Well I took it all in. This was the truth of Bible to me. Now in my naïveté I had no idea about the history of Dispensationalism I thought it was standard Protestant theology. This is what Luther had taught right? So when it came to studying the Old Testament it was always through the lens of which dispensation was going on at the time. Same with the New Testament. Matthew, Mark, Luke, and John all had been the teaching of Christ during the Law dispensation so that it didn't apply now it would apply during the millennial reign of Christ. What was applicable to me now was the Pauline letters (not Peter, Jude, or John they were for the Jewish Christians) because Paul was the apostle to the gentiles and the Church was that mystery that had never been talked about at all in the Old Testament.
To be continued...
Post Script: I'm trying to finish this by Thanksgiving or right after.
3 comments:
Me write anything important? Don't make me live up to stuff like that!!! I can't do it. I need a lower standard, like the one given to me at Pyro, "Entertaining".
Peter, This is where I started to have problems with Dispensationalism too..."Same with the New Testament. Matthew, Mark, Luke, and John all had been the teaching of Christ during the Law dispensation so that it didn't apply now it would apply during the millennial reign of Christ. What was applicable to me now was the Pauline letters (not Peter, Jude, or John they were for the Jewish Christians) because Paul was the apostle to the gentiles and the Church was that mystery that had never been talked about at all in the Old Testament."
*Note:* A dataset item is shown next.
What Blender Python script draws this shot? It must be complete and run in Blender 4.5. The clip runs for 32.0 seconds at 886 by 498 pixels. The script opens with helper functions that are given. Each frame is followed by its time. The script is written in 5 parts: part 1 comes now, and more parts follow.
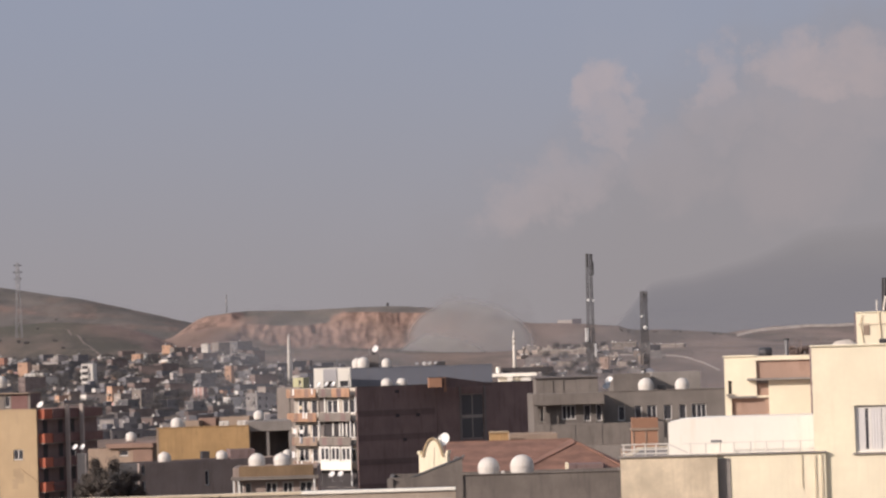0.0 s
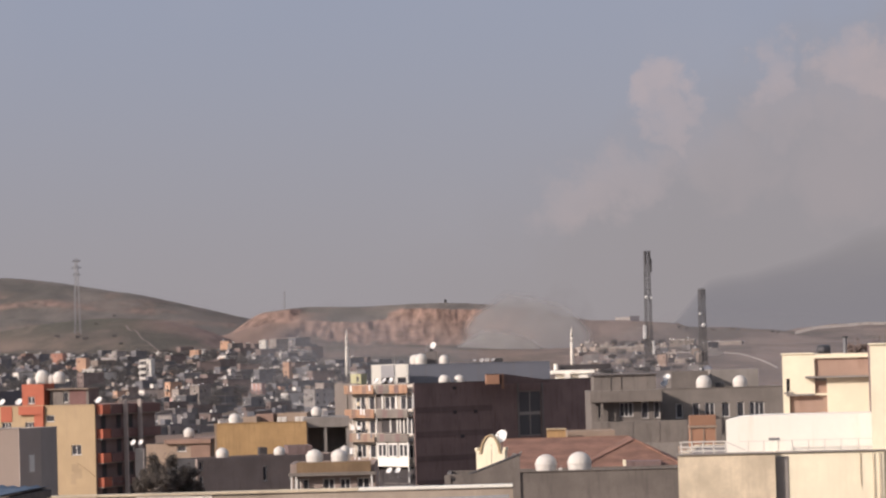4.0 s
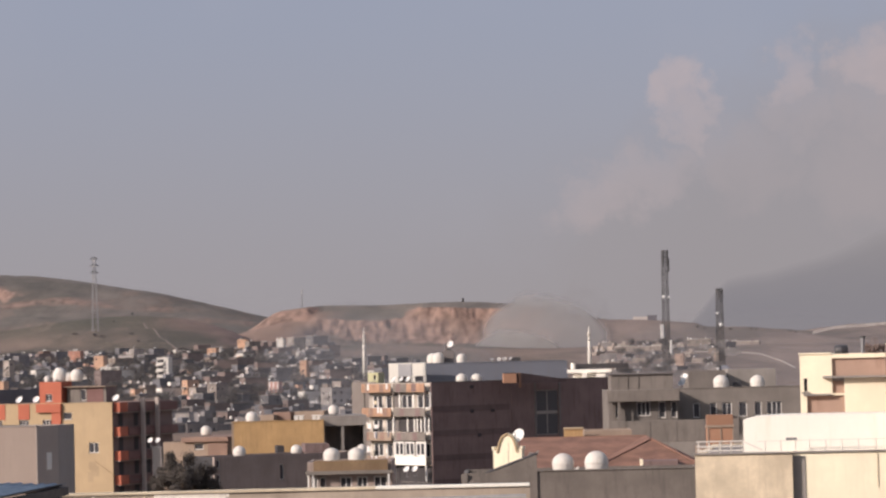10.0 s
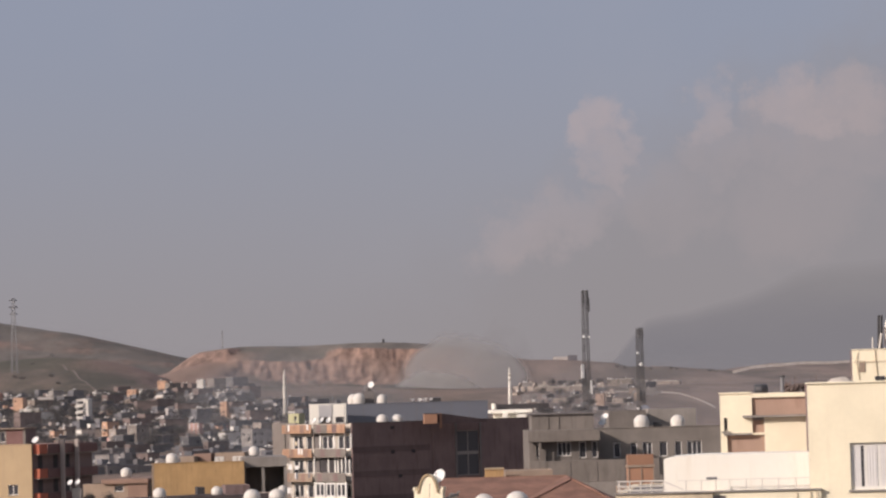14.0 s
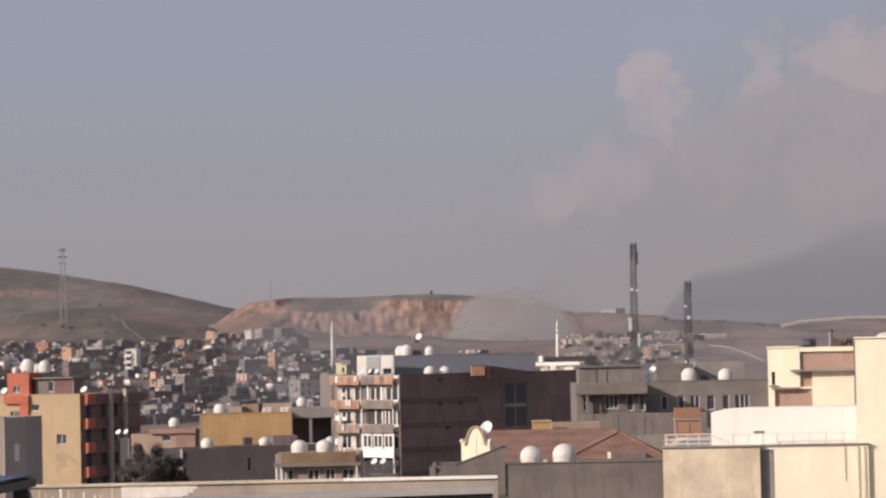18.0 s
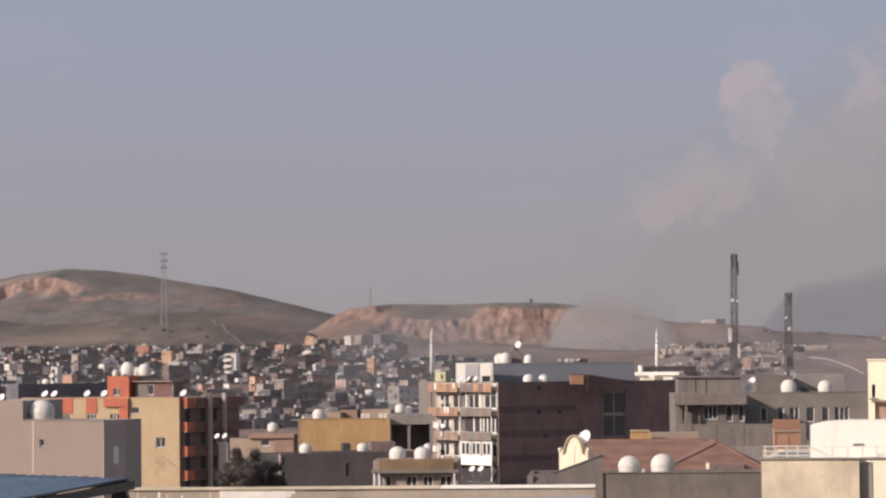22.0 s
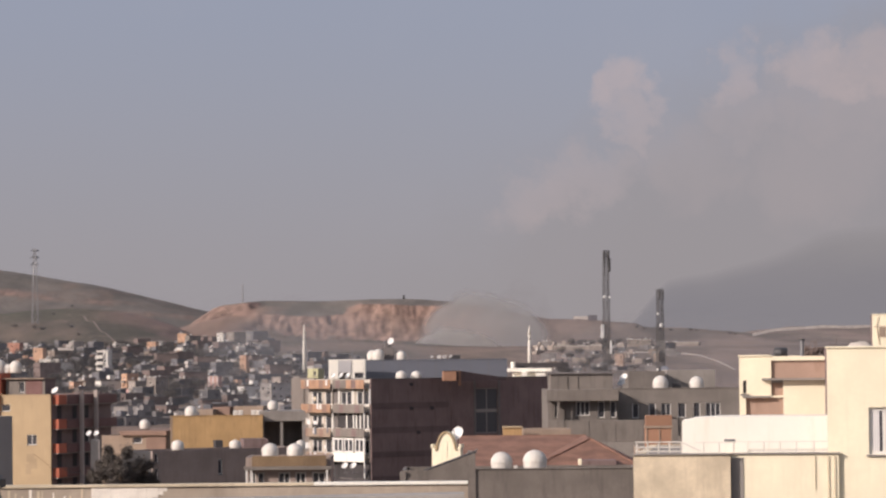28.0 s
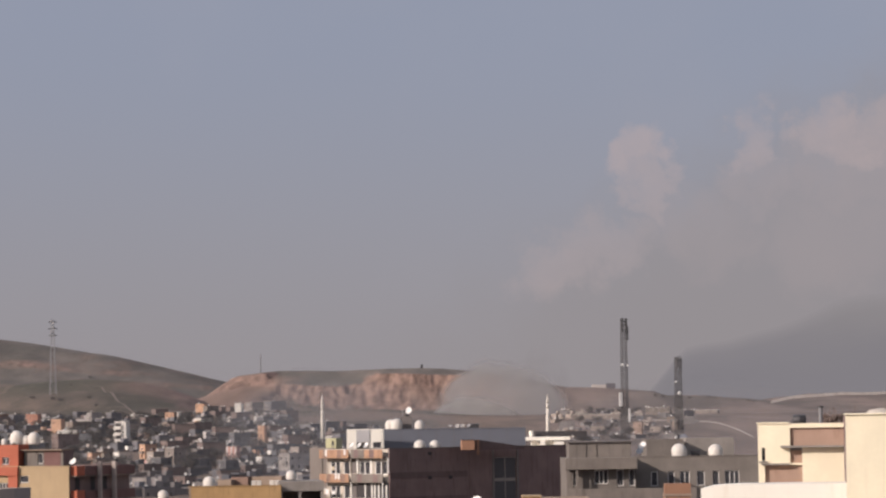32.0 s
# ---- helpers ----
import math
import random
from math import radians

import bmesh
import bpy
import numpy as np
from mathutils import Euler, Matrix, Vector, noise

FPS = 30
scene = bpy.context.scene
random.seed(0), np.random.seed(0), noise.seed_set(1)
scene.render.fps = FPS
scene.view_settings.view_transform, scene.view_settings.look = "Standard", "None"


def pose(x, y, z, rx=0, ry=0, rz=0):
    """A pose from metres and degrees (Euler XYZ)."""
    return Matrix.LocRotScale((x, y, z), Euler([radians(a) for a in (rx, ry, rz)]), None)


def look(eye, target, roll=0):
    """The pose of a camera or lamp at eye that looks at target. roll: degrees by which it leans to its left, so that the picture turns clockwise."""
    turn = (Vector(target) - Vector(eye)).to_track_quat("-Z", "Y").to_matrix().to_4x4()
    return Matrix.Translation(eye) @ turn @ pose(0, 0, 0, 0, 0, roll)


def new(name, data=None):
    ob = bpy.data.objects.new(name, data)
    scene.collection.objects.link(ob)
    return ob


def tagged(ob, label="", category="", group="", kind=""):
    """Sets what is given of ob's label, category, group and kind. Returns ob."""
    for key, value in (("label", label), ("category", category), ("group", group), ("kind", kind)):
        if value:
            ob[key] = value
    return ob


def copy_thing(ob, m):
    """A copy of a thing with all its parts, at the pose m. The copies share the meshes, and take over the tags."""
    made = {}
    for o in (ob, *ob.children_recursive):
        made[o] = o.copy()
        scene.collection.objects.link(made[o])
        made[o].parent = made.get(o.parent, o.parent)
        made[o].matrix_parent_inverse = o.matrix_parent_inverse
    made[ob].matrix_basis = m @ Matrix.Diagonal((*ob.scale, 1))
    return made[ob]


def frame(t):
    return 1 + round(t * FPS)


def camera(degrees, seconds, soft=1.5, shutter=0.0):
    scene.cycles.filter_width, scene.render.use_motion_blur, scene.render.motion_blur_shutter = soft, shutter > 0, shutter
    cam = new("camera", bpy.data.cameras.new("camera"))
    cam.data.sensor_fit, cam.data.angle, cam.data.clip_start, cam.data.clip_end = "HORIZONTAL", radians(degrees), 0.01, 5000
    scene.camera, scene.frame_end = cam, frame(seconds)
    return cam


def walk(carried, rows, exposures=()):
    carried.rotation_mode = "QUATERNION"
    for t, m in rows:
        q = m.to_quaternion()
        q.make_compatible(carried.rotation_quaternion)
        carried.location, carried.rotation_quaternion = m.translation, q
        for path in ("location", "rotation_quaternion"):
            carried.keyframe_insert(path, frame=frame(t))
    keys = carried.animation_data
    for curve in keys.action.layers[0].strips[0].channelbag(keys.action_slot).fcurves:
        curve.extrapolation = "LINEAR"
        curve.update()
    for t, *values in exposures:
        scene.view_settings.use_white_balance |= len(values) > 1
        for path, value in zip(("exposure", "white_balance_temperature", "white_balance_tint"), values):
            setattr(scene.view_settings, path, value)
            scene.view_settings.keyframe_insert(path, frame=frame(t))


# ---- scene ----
cam = camera(15.4, 32.0, soft=2.35)
EYE = 17.0
ROWS = [
    (0.0, 0.000, 1.966, 1.700),
    (0.5, 0.118, 1.929, 1.757),
    (1.0, 0.335, 1.939, 1.747),
    (1.5, 0.470, 1.977, 1.717),
    (2.0, 0.556, 1.975, 1.613),
    (2.5, 0.612, 1.944, 1.578),
    (4.5, 1.173, 1.929, 1.514),
    (5.0, 1.348, 1.898, 1.517),
    (5.5, 1.632, 1.860, 1.501),
    (6.0, 2.003, 1.758, 1.433),
    (6.5, 2.287, 1.720, 1.541),
    (7.0, 2.481, 1.716, 1.759),
    (7.5, 2.314, 1.779, 1.839),
    (8.0, 2.251, 1.797, 1.708),
    (8.5, 2.046, 1.830, 1.523),
    (9.0, 1.783, 1.831, 1.310),
    (9.5, 1.542, 1.877, 1.351),
    (10.0, 1.310, 1.923, 1.355),
    (10.5, 1.039, 1.942, 1.363),
    (11.0, 0.566, 1.953, 1.274),
    (11.5, 0.252, 2.019, 1.289),
    (12.0, -0.034, 2.137, 1.370),
    (12.5, -0.272, 2.302, 1.330),
    (13.0, -0.229, 2.396, 1.309),
    (13.5, -0.195, 2.501, 1.391),
    (14.0, -0.077, 2.597, 1.548),
    (14.5, 0.042, 2.434, 1.313),
    (16.5, 0.288, 2.128, 1.215),
    (17.0, 0.447, 1.977, 1.266),
    (17.5, 0.613, 1.853, 1.275),
    (18.0, 0.756, 1.779, 1.199),
    (18.5, 1.015, 1.934, 1.188),
    (19.0, 1.240, 2.135, 1.169),
    (19.5, 1.451, 2.045, 1.098),
    (20.0, 1.597, 2.099, 1.046),
    (20.5, 1.717, 2.003, 0.772),
    (21.0, 1.909, 1.950, 0.533),
    (21.5, 2.189, 1.949, 0.429),
    (22.0, 2.488, 1.939, 0.468),
    (22.5, 2.765, 2.046, 0.607),
    (23.0, 3.042, 2.143, 0.630),
    (23.5, 3.268, 2.158, 0.746),
    (24.0, 2.878, 2.097, 0.579),
    (24.5, 2.560, 2.075, 0.471),
    (25.0, 2.290, 2.013, 0.531),
    (25.5, 1.974, 1.953, 0.579),
    (27.5, 0.532, 1.881, 0.598),
    (28.0, 0.263, 1.859, 0.557),
    (28.5, -0.071, 1.855, 0.370),
    (29.0, -0.400, 1.927, 0.424),
    (29.5, -0.550, 2.069, 0.571),
    (30.0, -0.727, 2.161, 0.654),
    (30.5, -0.323, 2.516, 0.745),
    (31.0, 0.153, 2.677, 1.017),
    (31.5, 0.374, 2.913, 0.981),
    (32.0, 0.581, 3.069, 0.868),
]
walk(cam, [(t, pose(0, 0, EYE, 90 + pitch, roll, yaw)) for t, yaw, pitch, roll in ROWS],
     exposures=((0, -0.08), (1, -0.06), (5, -0.01), (8, 0.05), (12, -0.06), (14, -0.14), (17, -0.06), (19, -0.02), (21, 0.02), (25, 0.02), (29, -0.06), (32, -0.14)))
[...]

I see the Beattitudes as descriptions of Jesus our Lord, and, subsequently, the regenerate man as God works to conform us to the image of His Son. Also, one of the ways He conforms us to that image is by our digging into His Word (2 Cor. 3:18; Romans 12:1-2). If that particular brand of dispyism is correct then a huge chunk of the word is not worthy of our meditation, and does not qualify as part of God's plan for conforming us into His Son's image. That is where I got turned off from Scofield and that brand of Dispensationalism.
Ahhh...much better. Still a cliff-hanger, but not as bad as Part 3. Keep 'em coming.